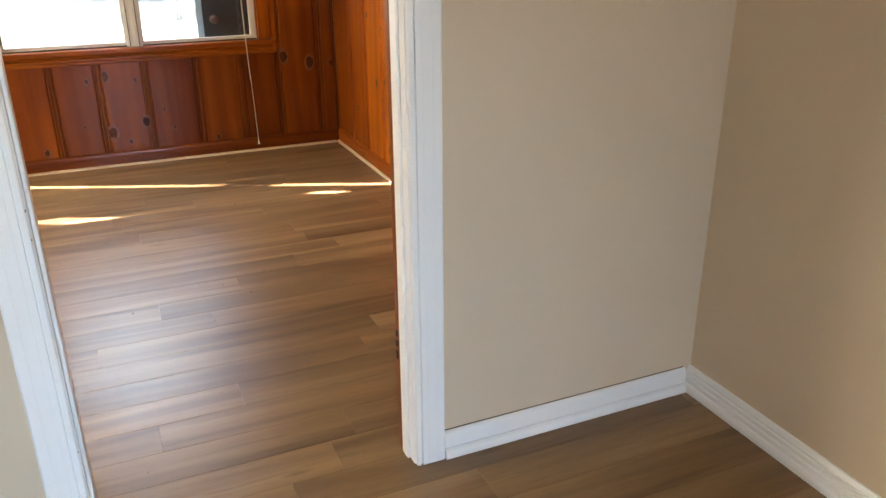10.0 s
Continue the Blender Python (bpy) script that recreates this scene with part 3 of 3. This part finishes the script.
# local: x along the leaf from the hinge, -y its outer face
part("leaf", boxes((0.0, 0.0, 0.012, DW, 0.044, 2.03), bevel=0.003), DOOR_BLUE, entry)
part("knob", lathe([(q, h * 0.80) for q, h in KNOB], pose(DW - 0.066, 0, 0.922, 90, 0, 0), 36), BRASS, entry, "polished brass round knob")
part("keyhole", lathe([(0.007, 0.0590), (0.007, 0.0610), (0.002, 0.0610)], pose(DW - 0.066, 0, 0.922, 90, 0, 0), 12), COPPER, entry)
part("deadbolt", lathe([(0.029, 0.0), (0.029, 0.005), (0.025, 0.012), (0.019, 0.013), (0.019, 0.010), (0.004, 0.010)], pose(DW - 0.062, 0, 1.084, 90, 0, 0), 30), COPPER, entry, "worn brass deadbolt lock face")
part("key_slot", boxes((DW - 0.0632, -0.0128, 1.075, DW - 0.0608, -0.0098, 1.093)), DARK, entry)
part("peephole", lathe([(0.011, 0.0), (0.0115, 0.003), (0.009, 0.006), (0.0065, 0.0045), (0.003, 0.0045)], pose(0.417, 0, 1.454, 90, 0, 0), 24), COPPER, entry, "small brass door viewer")
part("lens", lathe([(0.0062, 0.0046), (0.005, 0.0058), (0.002, 0.0064)], pose(0.417, 0, 1.454, 90, 0, 0), 14), DARK, entry)
part("knocker", lathe([(0.003, -0.002), (0.0058, 0.001), (0.0062, 0.005), (0.0048, 0.0085), (0.0050, 0.010), (0.0064, 0.014), (0.0060, 0.018), (0.0045, 0.0205), (0.0060, 0.026), (0.0090, 0.046), (0.0075, 0.075), (0.003, 0.080)], pose(0.418, -0.007, 1.482), 18), COPPER, entry, "small brass door knocker")
for z in (0.25, 1.02, 1.80):
    part("hinge", lathe([(0.006, 0.0), (0.006, 0.09)], pose(-0.006, 0.046, z), 10), STEEL, entry)
frame_1 = empty("door_3", "white painted frame of the entry doorway", "door frame", "structure")
for x0, x1 in ((-0.485, -0.449), (0.479, 0.505)):
    part("jamb", boxes((x0, YF - 0.15, 0, x1, YF + 0.004, 2.06), bevel=0.002), TRIM, frame_1)
part("head_jamb", boxes((-0.449, YF - 0.15, 2.036, 0.479, YF + 0.004, 2.06)), TRIM, frame_1)
part("threshold", boxes((-0.449, YF - 0.16, -0.010, 0.479, YF + 0.01, 0.010), bevel=0.003), STEEL, frame_1, "worn metal threshold")

# ---------------------------------------------------------------- ceiling fan
fan = empty("ceiling_fan", "bronze ceiling fan with dark wooden blades", "ceiling fan")
FX, FY = 1.40, 7.90
part("canopy", lathe([(0.02, -0.055), (0.055, -0.035), (0.068, 0.0)], pose(FX, FY, CEIL)), BRONZE, fan)
part("downrod", lathe([(0.012, -0.13), (0.012, 0.0)], pose(FX, FY, CEIL - 0.05), 14), BRONZE, fan)
part("motor", lathe([(0.04, -0.10), (0.10, -0.085), (0.118, -0.045), (0.10, -0.01), (0.045, 0.0)], pose(FX, FY, CEIL - 0.13)), BRONZE, fan)
part("switch_housing", lathe([(0.035, -0.06), (0.05, -0.045), (0.05, 0.0)], pose(FX, FY, CEIL - 0.23), 24), BRONZE, fan)
part("light_shade", lathe([(0.025, -0.075), (0.055, -0.06), (0.068, -0.02), (0.055, 0.0)], pose(FX, FY, CEIL - 0.285), 24), FROST, fan, "frosted white glass bowl shade")
part("pull_chain", tube([(FX + 0.05, FY, CEIL - 0.27), (FX + 0.055, FY, CEIL - 0.42)], 0.0016), STEEL, fan)
for k in range(5):
    m = Matrix.Translation((FX, FY, CEIL - 0.296)) @ Matrix.Rotation(radians(-36 + 72 * k), 4, "Z") @ Matrix.Rotation(radians(-11), 4, "X")
    bm = bmesh.new()
    outline = [(0.20, -0.055), (0.60, -0.070), (0.655, -0.062), (0.685, -0.035), (0.69, 0.0), (0.685, 0.035), (0.655, 0.062), (0.60, 0.070), (0.20, 0.055)]
    top = [bm.verts.new(m @ Vector((x, y, 0.004))) for x, y in outline]
    low = [bm.verts.new(m @ Vector((x, y, -0.004))) for x, y in outline]
    bm.faces.new(top)
    bm.faces.new(low[::-1])
    for i in range(len(outline)):
        j = (i + 1) % len(outline)
        bm.faces.new((low[i], low[j], top[j], top[i]))
    blade = part("blade", bm, BLADE, fan)
    bm = boxes((0.09, -0.016, -0.012, 0.26, 0.016, -0.0045), bevel=0.003)
    bm.transform(m)
    part("blade_bracket", bm, BRONZE, blade)

# ---------------------------------------------------------------- outside
g = bmesh.new()
bmesh.ops.create_grid(g, x_segments=40, y_segments=40, size=300)
for v in g.verts:
    v.co.z = -0.22 + (0.0 if v.co.length < 60 else 0.4 * noise.noise(v.co * 0.02))
thing("ground", g, GROUND, "pale sunlit yard with dry grass", "ground", "structure")
thing("road", boxes((-60, 16.9, -0.35, 80, 19.6, -0.20)), CONCRETE, "pale sunlit concrete road beyond the yard", "road", "structure")
thing("pavement_porch", boxes((-2.0, -3.0, -0.219, 3.2, YF - 0.15, -0.02), bevel=0.01), CONCRETE, "pale concrete porch slab", "porch", "structure")
# unseen slab added to hold back sky light coming in at the entry
thing("roof_porch", boxes((-2.1, -3.2, 2.24, 0.93, YF - 0.155, 2.36)), PLASTER, "plain unseen slab over the entry that cuts sky light", "roof", "structure")
# unseen fin, added to keep direct sun out of the back window
thing("wall_screen", boxes((0.47, DY1 + 0.10, -0.2, 0.54, DY1 + 0.95, 3.4)), PLASTER, "plain unseen fin wall blocking sun from the back window", "wall", "structure")
# its unseen front overhang reaches far out to cut high sky light
thing("roof", boxes((-2.1, YF - 1.7, CEIL + 0.12, XR + 0.12, DY1 + 0.10, CEIL + 0.20)), PLASTER, "plain flat roof slab", "roof", "structure")


def tree(x, y, height, spread, seed, leafy):
    """A tapered trunk with forking limbs and, if leafy, a loose crown of small leaves."""
    rnd = random.Random(seed)
    ob = empty("tree" if leafy else "bare_shrub", "grey-green leafy tree in the bright yard" if leafy else "pale bare branching shrub in the bright yard", "tree" if leafy else "shrub", group="trees beyond the road" if leafy else "bare shrubs by the road")
    ob.matrix_world = pose(x, y, -0.25)
    tips = []

    def limb(p, d, length, r, depth, parent, name):
        pts, rad = [p], [r]
        for k in range(4):
            d = (d + Vector((rnd.uniform(-1, 1), rnd.uniform(-1, 1), rnd.uniform(-0.4, 0.7))) * 0.16).normalized()
            p = p + d * length / 4
            pts.append(p)
            rad.append(r * (1 - 0.15 * (k + 1)))
        me = part(name, tube(pts, rad, 6), BARK, parent)
        tips.extend(pts[2:])
        if depth:
            for k in range(3):
                q = pts[rnd.choice((2, 3, 4))]
                side = Vector((rnd.uniform(-1, 1), rnd.uniform(-1, 1), rnd.uniform(0.1, 0.9))).normalized()
                limb(q, (d * 0.6 + side * 0.8).normalized(), length * rnd.uniform(0.55, 0.8), rad[-1] * 0.75, depth - 1, ob, "limb")

    if leafy:
        limb(Vector((0, 0, 0)), Vector((0, 0, 1)), height * 0.45, height * 0.028, 3, ob, "trunk")
    else:
        for k in range(3):
            lean = Vector((rnd.uniform(-0.5, 0.5), rnd.uniform(-0.5, 0.5), 1.0)).normalized()
            limb(Vector((rnd.uniform(-0.2, 0.2), rnd.uniform(-0.2, 0.2), 0)), lean, height * 0.42, height * 0.0055, 3, ob, "trunk")
    if leafy:
        bm = bmesh.new()
        for p in tips:
            for k in range(34):
                c = p + Vector((rnd.gauss(0, spread), rnd.gauss(0, spread), rnd.gauss(0, spread * 0.8)))
                s = rnd.uniform(0.07, 0.16)
                q = Euler((rnd.uniform(0, 6), rnd.uniform(0, 6), rnd.uniform(0, 6))).to_matrix()
                bm.faces.new([bm.verts.new(c + q @ Vector(w) * s) for w in ((-1, 0, 0), (0, -0.5, 0.1), (1, 0, 0), (0, 0.5, 0.1))])
        part("crown", bm, LEAF, ob)


tree(3.05, 20.2, 3.4, 0.35, 3, False)
tree(3.75, 20.8, 3.8, 0.35, 4, False)
for k, (x, y, h) in enumerate(((-3.5, 30, 6.5), (1.5, 33, 7.5), (6.0, 31, 6.8), (10.5, 34, 7.5), (15.0, 32, 7.0))):
    tree(x, y, h, 0.55, 20 + k, True)

# crumbs left on the den floor
rnd = random.Random(31)
bm = bmesh.new()
for k in range(46):
    cx, cy, r = rnd.uniform(0.5, 2.6), rnd.uniform(5.95, 8.6), rnd.uniform(0.0012, 0.0030)
    bmesh.ops.create_icosphere(bm, subdivisions=1, radius=r, matrix=Matrix.Translation((cx, cy, r * 0.6)) @ Matrix.Diagonal((rnd.uniform(0.7, 1.8), 1.0, 0.6, 1.0)))
thing("floor_crumbs", bm, DARK, "tiny dark crumbs scattered on the plank floor", "crumbs", "stuff")

# ---------------------------------------------------------------- floor planks
PITCH, LONG, Y0 = 0.1423, 1.22, 6.20
ENDS = {0: 1.54, -1: 1.28, 2: 2.087, 3: 1.13, 4: 1.543, 5: 1.36, 6: 1.688, 7: 1.97, 8: 2.195, 12: 1.97, -3: 1.725, -4: 1.58, -13: -0.41, -14: 0.01, -15: 0.183, -16: 0.328, -18: 0.64, -9: 0.163}
thing("subfloor", boxes((-2.1, YF, -0.10, DX1 + 0.1, DY1 + 0.08, -0.0075)), UNDERLAY, "dark underlay below the floor planks", "subfloor", "structure")
floors = {"living": empty("floor_living", "warm brown oak-look plank floor", "floor", "structure"), "den": empty("floor_den", "warm brown oak-look plank floor", "floor", "structure")}
plank_meshes = {}


def plank(x0, x1, y0, y1, parent):
    length, width = round(x1 - x0, 3), round(y1 - y0, 4)
    if length < 0.02:
        return
    key = (length, width)
    if key not in plank_meshes:
        bm = bmesh.new()
        g, c, t = 0.0002, 0.0007, -0.007
        low = [(g, g), (length - g, g), (length - g, width - g), (g, width - g)]
        top = [(g + c, g + c), (length - g - c, g + c), (length - g - c, width - g - c), (g + c, width - g - c)]
        rings = [[bm.verts.new((x, y, z)) for x, y in ring] for ring, z in ((low, t), (low, -0.0006), (top, 0.0))]
        for a, b in zip(rings, rings[1:]):
            for k in range(4):
                bm.faces.new((a[k], a[(k + 1) % 4], b[(k + 1) % 4], b[k]))
        bm.faces.new(rings[2])
        plank_meshes[key] = mesh_of("plank", bm, PLANK)
    ob = new("plank", plank_meshes[key])
    ob.parent = parent
    ob.location = (x0, y0, 0.0)


for k in range(math.floor((YF - Y0) / PITCH), math.ceil((DY1 - Y0) / PITCH)):
    y0, y1 = max(YF, Y0 + k * PITCH), min(DY1, Y0 + (k + 1) * PITCH)
    rnd = random.Random(k + 500)
    end = ENDS.get(k, rnd.uniform(0, LONG))
    room = "den" if k >= -3 else "living"
    left = DX0 if room == "den" else (-1.98 if y0 > 3.5 else XL)
    right = DX1 if room == "den" else XR
    x = end - math.ceil((end - left) / LONG) * LONG
    while x < right:
        plank(max(left, x), min(right, x + LONG), y0, y1, floors[room])
        x += LONG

---+---

## Brief:
Please take the lines from the beginning of the data above through the line holding "-0.010, 0.479, YF" and transcribe them exactly, without any pictures.

## Task answer:
10.0 s
Continue the Blender Python (bpy) script that recreates this scene with part 3 of 3. This part finishes the script.
# local: x along the leaf from the hinge, -y its outer face
part("leaf", boxes((0.0, 0.0, 0.012, DW, 0.044, 2.03), bevel=0.003), DOOR_BLUE, entry)
part("knob", lathe([(q, h * 0.80) for q, h in KNOB], pose(DW - 0.066, 0, 0.922, 90, 0, 0), 36), BRASS, entry, "polished brass round knob")
part("keyhole", lathe([(0.007, 0.0590), (0.007, 0.0610), (0.002, 0.0610)], pose(DW - 0.066, 0, 0.922, 90, 0, 0), 12), COPPER, entry)
part("deadbolt", lathe([(0.029, 0.0), (0.029, 0.005), (0.025, 0.012), (0.019, 0.013), (0.019, 0.010), (0.004, 0.010)], pose(DW - 0.062, 0, 1.084, 90, 0, 0), 30), COPPER, entry, "worn brass deadbolt lock face")
part("key_slot", boxes((DW - 0.0632, -0.0128, 1.075, DW - 0.0608, -0.0098, 1.093)), DARK, entry)
part("peephole", lathe([(0.011, 0.0), (0.0115, 0.003), (0.009, 0.006), (0.0065, 0.0045), (0.003, 0.0045)], pose(0.417, 0, 1.454, 90, 0, 0), 24), COPPER, entry, "small brass door viewer")
part("lens", lathe([(0.0062, 0.0046), (0.005, 0.0058), (0.002, 0.0064)], pose(0.417, 0, 1.454, 90, 0, 0), 14), DARK, entry)
part("knocker", lathe([(0.003, -0.002), (0.0058, 0.001), (0.0062, 0.005), (0.0048, 0.0085), (0.0050, 0.010), (0.0064, 0.014), (0.0060, 0.018), (0.0045, 0.0205), (0.0060, 0.026), (0.0090, 0.046), (0.0075, 0.075), (0.003, 0.080)], pose(0.418, -0.007, 1.482), 18), COPPER, entry, "small brass door knocker")
for z in (0.25, 1.02, 1.80):
    part("hinge", lathe([(0.006, 0.0), (0.006, 0.09)], pose(-0.006, 0.046, z), 10), STEEL, entry)
frame_1 = empty("door_3", "white painted frame of the entry doorway", "door frame", "structure")
for x0, x1 in ((-0.485, -0.449), (0.479, 0.505)):
    part("jamb", boxes((x0, YF - 0.15, 0, x1, YF + 0.004, 2.06), bevel=0.002), TRIM, frame_1)
part("head_jamb", boxes((-0.449, YF - 0.15, 2.036, 0.479, YF + 0.004, 2.06)), TRIM, frame_1)
part("threshold", boxes((-0.449, YF - 0.16, -0.010, 0.479, YF + 0.01, 0.010), bevel=0.003), STEEL, frame_1, "worn metal threshold")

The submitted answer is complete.